Na edição abaixo, todas as vidas de Woody Allen em seus últimos filmes:
Eu amo Woody Allen.
Essa confissão se faz necessária para que o ilustre leitor saiba que o tipo faceiro que vos digita é uma zebra. Pois gostar hoje de Woody Allen tornou-se uma espécie de atestado de burrice, de miopia cult. Falta de noção.
No sábado fui ver Meia-noite em Paris disfarçado – sei lá, poderia encontrar um escritor indie, um editor trendy ou um crítico deleuziano e ter minha reputação destruída. No cinema lotado não havia nenhum destes tipos do fabulário intelectual, o que explica em parte o enxovalhamento que Allen sofre nestas latitudes: virou cineasta de muitos e uma das regras de ouro da distinção é estar sempre entre poucos, de preferência renovando o desdém por algo consumido em larga escala, da marca de roupa ao artista premiado.
No filme, o escritor que é sempre Allen vai a Paris de 2010 buscando a de 1920. E a encontra numa brecha espaço-temporal onde submete seus originais a Gertrude Stein, desabafa com Salvador Dalí e pega uma das mulheres de Picasso.
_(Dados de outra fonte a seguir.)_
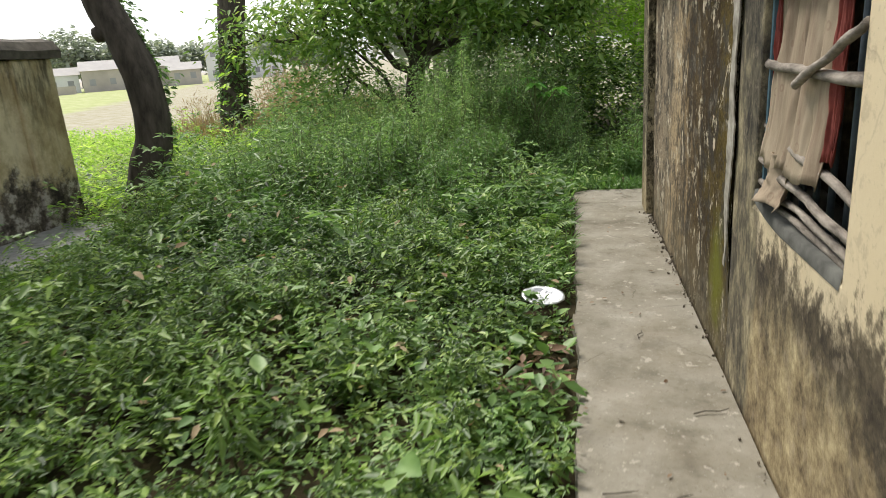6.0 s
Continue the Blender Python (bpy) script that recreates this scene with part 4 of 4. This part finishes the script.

Para ele, o melhor é sempre o que passou. Para os que fazem boquinha de nojo para Allen, também. Gostam do “primeiro” Allen e não das “bobagens” que ele produz anualmente. Gostam quando ele se parece com Bergman e desprezam-no quando ele se parece consigo mesmo. Nessa lógica lombrosiana, cenho franzido é sinal exterior de inteligência.
Como todo artista prolífico e obsessivo, Allen se repete. Nelson Rodrigues também se repetia, escreveu demais e sempre sobre as mesmas coisas. Nem por isso um e outro perderam o prazo de validade enquanto produziam. Num exercício de ociosidade intelectual, fico aqui imaginando o que seria um Woody Allen não repetitivo, mas variado ou experimental: certamente seria uma outra coisa. Mas não Woody Allen. E não necessariamente melhor. A cada ano, tenho certeza que prefiro um Woody Allen igual (e, claro, ruim) a um David Lynch diferente (e, óbvio, genial).
Os Estados Unidos, com exceção da República de Nova York, não gostam mais de Woody Allen – casar e ter filhos com a enteada foi demais para o país do Tea Party. O Brasil pensante também o rejeita pela mentalidade clubista que é patrimônio nacional. Num e noutro caso, melhor para ele. E para nós, claro, os menos inteligentes que não se importam com mais do mesmo – desde que o mesmo seja esse.
P.S – A sessão de Meia-noite em Paris a que assisti terminou com aplausos do público. Um aplauso sem dúvida burro, de gente bestificada.